Where have I been, blog? What have I been doing (apart from playing Resident Evil 4 until 1:30 this morning?) Actually, I've been very busy on the book. I have more or less finished a rough draft of it and last week I finished polishing Chapter 6. I'm really pleased with what I've done over recent weeks as I've sorted out quite a few details that were causing me problems (such as how can Caliban have all these agents up on Terra when he has been locked away in the Endless for 30 years?)

So the second draft of the book is finished up to Chapter 7. What else have I been doing? Well, I did my first podcast and I'm quite pleased with it. It is up on my wiki site: which is the other thing I've been concentrating upon.

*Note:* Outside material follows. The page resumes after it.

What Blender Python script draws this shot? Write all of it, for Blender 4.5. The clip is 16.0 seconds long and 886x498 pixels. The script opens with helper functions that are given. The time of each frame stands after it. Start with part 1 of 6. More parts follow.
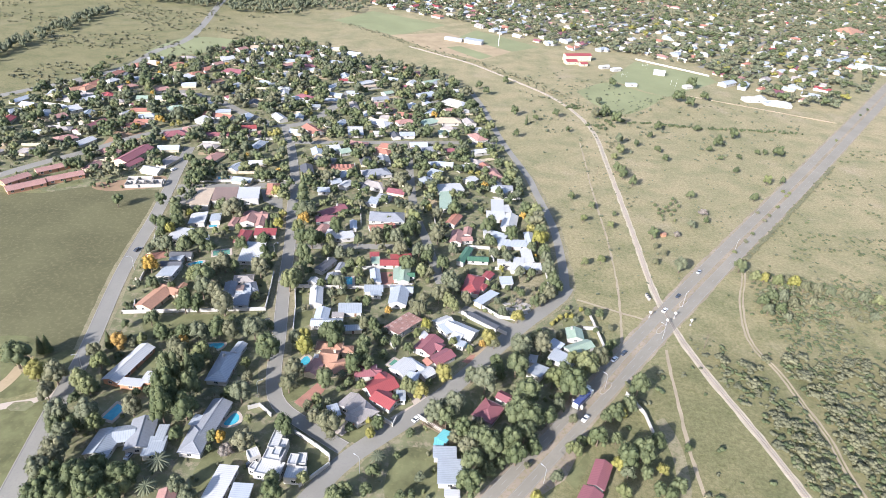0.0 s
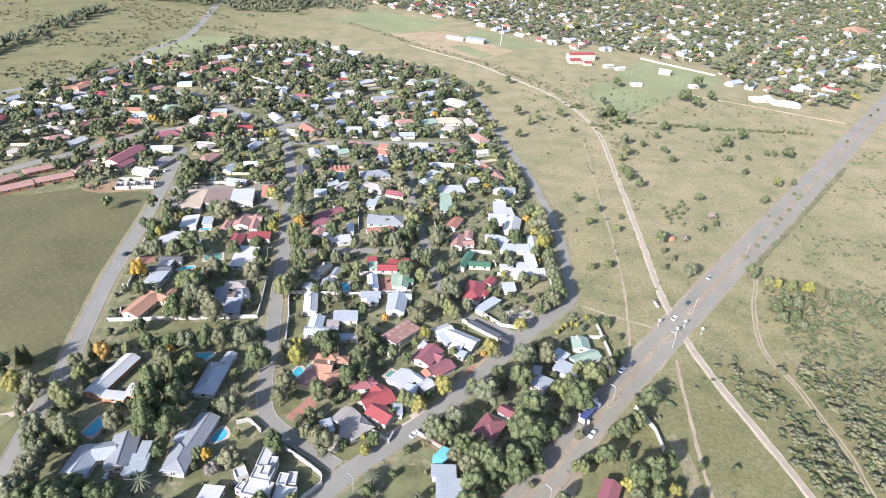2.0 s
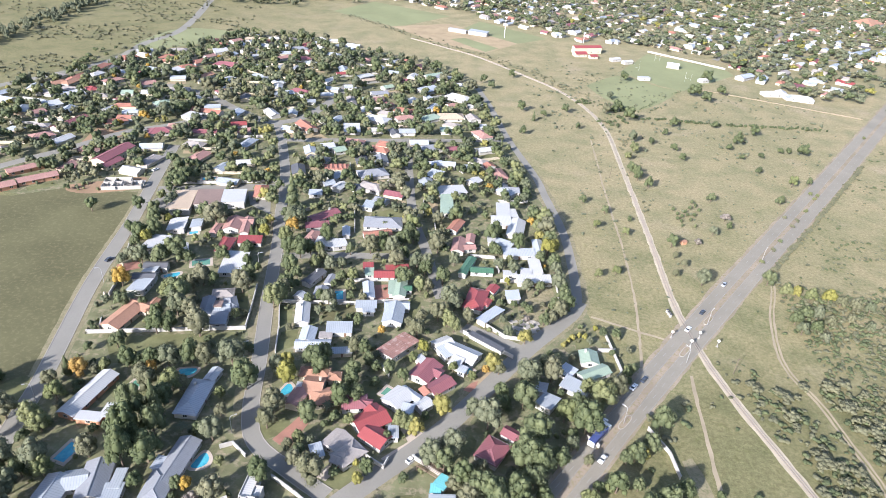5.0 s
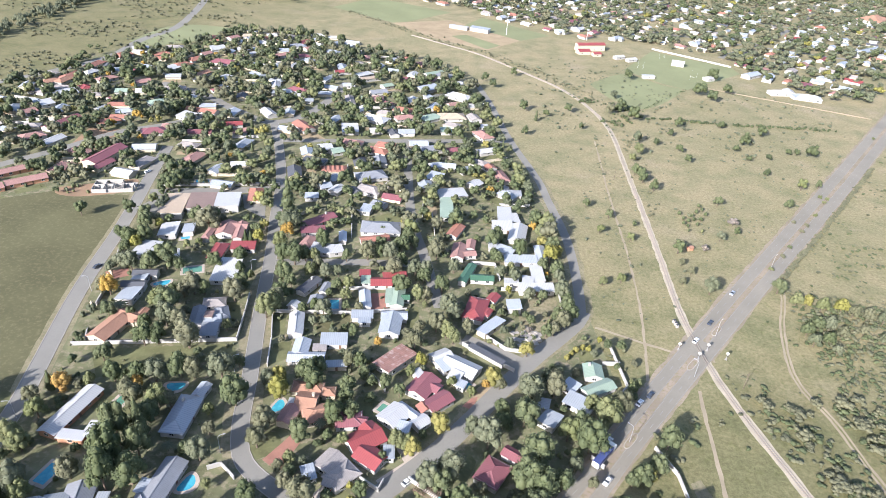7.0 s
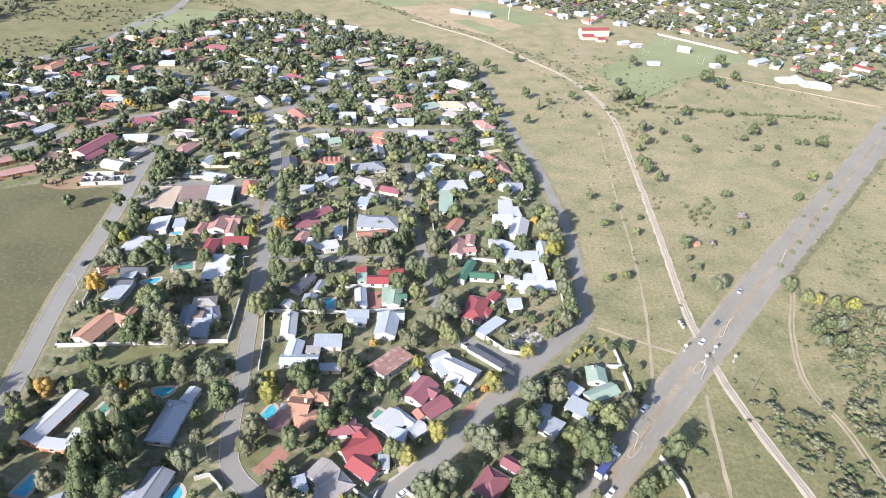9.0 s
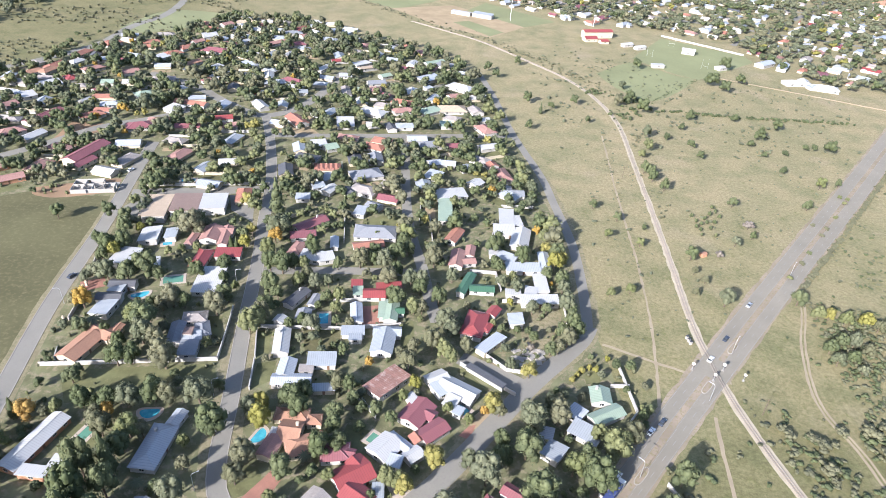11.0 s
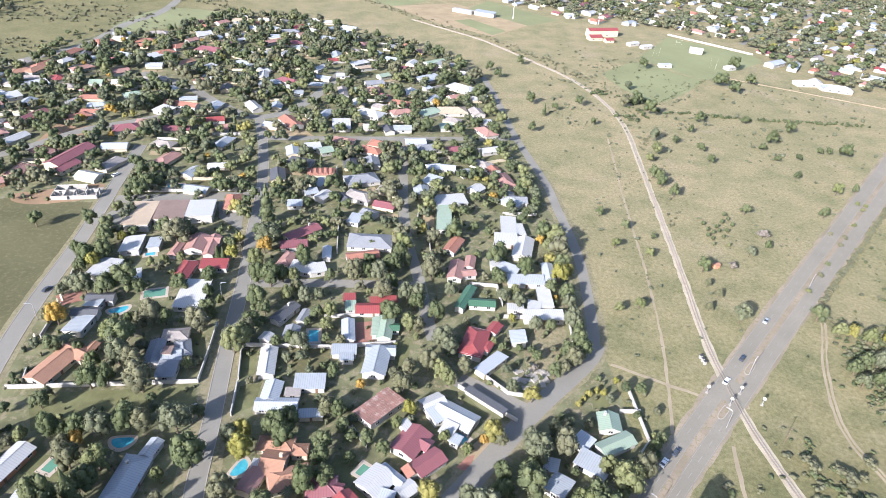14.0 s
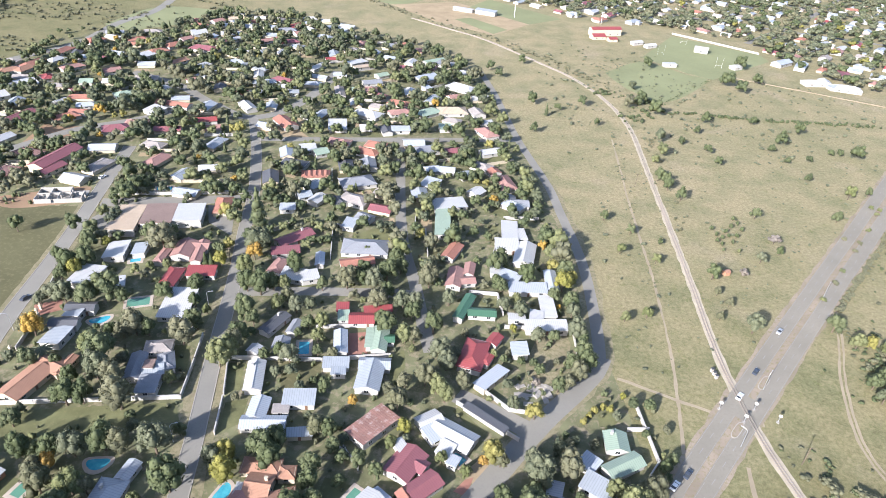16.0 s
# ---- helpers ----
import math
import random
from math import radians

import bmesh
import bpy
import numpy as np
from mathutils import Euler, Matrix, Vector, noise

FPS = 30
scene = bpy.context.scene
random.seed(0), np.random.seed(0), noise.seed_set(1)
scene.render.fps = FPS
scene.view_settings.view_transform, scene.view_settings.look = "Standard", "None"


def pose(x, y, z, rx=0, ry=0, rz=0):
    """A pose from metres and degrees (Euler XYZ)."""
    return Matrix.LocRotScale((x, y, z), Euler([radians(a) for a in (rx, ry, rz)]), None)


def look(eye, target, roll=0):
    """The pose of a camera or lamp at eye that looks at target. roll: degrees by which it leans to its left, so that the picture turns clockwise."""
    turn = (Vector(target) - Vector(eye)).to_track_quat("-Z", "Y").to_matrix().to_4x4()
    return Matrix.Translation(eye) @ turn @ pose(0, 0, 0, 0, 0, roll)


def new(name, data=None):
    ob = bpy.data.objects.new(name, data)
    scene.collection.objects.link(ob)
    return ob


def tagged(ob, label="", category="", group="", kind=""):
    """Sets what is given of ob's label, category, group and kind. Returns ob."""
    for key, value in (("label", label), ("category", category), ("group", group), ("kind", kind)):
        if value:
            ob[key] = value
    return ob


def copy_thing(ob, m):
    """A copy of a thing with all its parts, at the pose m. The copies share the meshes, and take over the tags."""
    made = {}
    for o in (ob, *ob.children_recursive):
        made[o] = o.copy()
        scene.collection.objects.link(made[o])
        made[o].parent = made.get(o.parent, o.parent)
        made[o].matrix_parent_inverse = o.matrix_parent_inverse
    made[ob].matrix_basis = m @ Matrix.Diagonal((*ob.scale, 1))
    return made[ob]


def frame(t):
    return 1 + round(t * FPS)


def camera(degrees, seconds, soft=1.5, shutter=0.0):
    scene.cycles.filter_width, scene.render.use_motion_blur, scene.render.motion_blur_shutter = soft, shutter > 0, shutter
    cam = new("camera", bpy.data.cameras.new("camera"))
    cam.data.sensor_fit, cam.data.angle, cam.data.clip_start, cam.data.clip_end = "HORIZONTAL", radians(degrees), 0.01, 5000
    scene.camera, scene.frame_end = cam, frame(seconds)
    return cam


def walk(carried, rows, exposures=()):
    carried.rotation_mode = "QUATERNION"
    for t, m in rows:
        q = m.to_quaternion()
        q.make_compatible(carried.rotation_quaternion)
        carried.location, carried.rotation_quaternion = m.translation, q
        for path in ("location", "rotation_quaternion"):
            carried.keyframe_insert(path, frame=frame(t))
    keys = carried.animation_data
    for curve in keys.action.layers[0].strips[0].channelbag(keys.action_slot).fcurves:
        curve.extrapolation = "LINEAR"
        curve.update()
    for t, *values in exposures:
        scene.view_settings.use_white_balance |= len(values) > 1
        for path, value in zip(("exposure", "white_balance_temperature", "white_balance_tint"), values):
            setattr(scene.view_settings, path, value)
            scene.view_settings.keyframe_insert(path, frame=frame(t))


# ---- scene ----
# ---- camera ----
def view(x, y, z, yaw, down, lean):
    a, b = radians(yaw), radians(down)
    way = Vector((-math.sin(a) * math.cos(b), math.cos(a) * math.cos(b), -math.sin(b)))
    eye = Vector((x, y, z))
    return look(eye, eye + way * 100, lean)


cam = camera(70.0, 16.0, soft=0.8)
walk(cam, [
    (0.0, view(0.00, 0.00, 180.00, 0.01, 30.19, 4.16)),
    (0.5, view(0.18, 3.01, 178.85, 0.06, 30.17, 4.14)),
    (1.0, view(0.38, 6.04, 177.69, 0.08, 30.16, 4.12)),
    (1.5, view(0.57, 9.08, 176.53, 0.14, 30.13, 4.11)),
    (2.0, view(0.76, 12.13, 175.41, 0.21, 30.15, 4.13)),
    (2.5, view(0.92, 15.20, 174.36, 0.29, 30.15, 4.10)),
    (3.0, view(1.06, 18.27, 173.47, 0.32, 30.75, 4.11)),
    (3.5, view(1.19, 21.32, 172.82, 0.35, 30.71, 4.10)),
    (4.0, view(1.33, 24.32, 172.46, 0.38, 30.73, 4.09)),
    (6.5, view(2.00, 38.85, 171.84, 0.57, 31.02, 4.09)),
    (7.0, view(2.18, 41.70, 171.75, 0.58, 31.21, 4.13)),
    (7.5, view(2.39, 44.51, 171.68, 0.60, 31.68, 4.16)),
    (8.0, view(2.63, 47.34, 171.63, 0.60, 32.25, 4.18)),
    (8.5, view(2.88, 50.20, 171.61, 0.62, 32.53, 4.18)),
    (9.0, view(3.12, 53.04, 171.57, 0.64, 32.62, 4.17)),
    (11.5, view(4.06, 67.07, 171.16, 0.86, 32.69, 4.14)),
    (12.0, view(4.27, 69.88, 170.77, 0.89, 32.72, 4.12)),
    (12.5, view(4.48, 72.71, 170.12, 0.94, 32.76, 4.10)),
    (13.0, view(4.69, 75.56, 169.27, 0.98, 32.79, 4.09)),
    (13.5, view(4.90, 78.46, 168.29, 1.03, 32.79, 4.10)),
    (14.0, view(5.12, 81.39, 167.23, 1.07, 32.80, 4.10)),
    (14.5, view(5.36, 84.36, 166.14, 1.08, 32.78, 4.10)),
    (15.0, view(5.59, 87.38, 165.03, 1.12, 32.79, 4.12)),
    (15.5, view(5.80, 90.43, 163.89, 1.16, 32.78, 4.10)),
    (16.0, view(6.02, 93.49, 162.76, 1.19, 32.78, 4.09)),
], exposures=[(0.0, 1.45, 5960, 16), (16.0, 1.45, 5960, 16)])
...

The site has really come along over the past few months. It has pictures (ones I've drawn and others I have created from Creative Commons Flickr pictures). It also has an incredibly detailed glossary that took me an eternity. I have written quite a few appendices as well. I'm taking a break from the wiki site because I don't want to put up a lot of stuff I'd have to change later based on the drafting I'm currently doing.

I'm currently redrafting a chapter on the Pryderi. These witches have so much potential but they're a little one dimensional at the moment. I currently developing the character of Arinna Brine. I don't want to give too much away but she's one of those seemingly minor characters who returns to the novel in a big way. I don't think that spoils anything, but readers who are paying attention when they read Chapter 7 will see little hints of what is to come.

The preceding paragraph really highlights what I've been trying to do lately - build in hints and clues that foreshadow things to come in the novel. Nothing that occurs in the latter stages of the novel appears without any antecedent. (Is that the right word? It's a good thing I can always go back and edit the blog!) I don't want readers to get to the climax and think 'Well that's just shit! Where'd that come from?' I want everything to be justified, albeit in subtle ways. I want to reward readers who bother to read the novel a second time. Hopefully they'll see all the whispers that preceded the shouting.

That will do for now. I plan to attend to the blog once a week now, so I'll see you shortly. It's a warm November night and I should water the garden. I hope it rains tomorrow. I've almost forgotten what rain sounds like.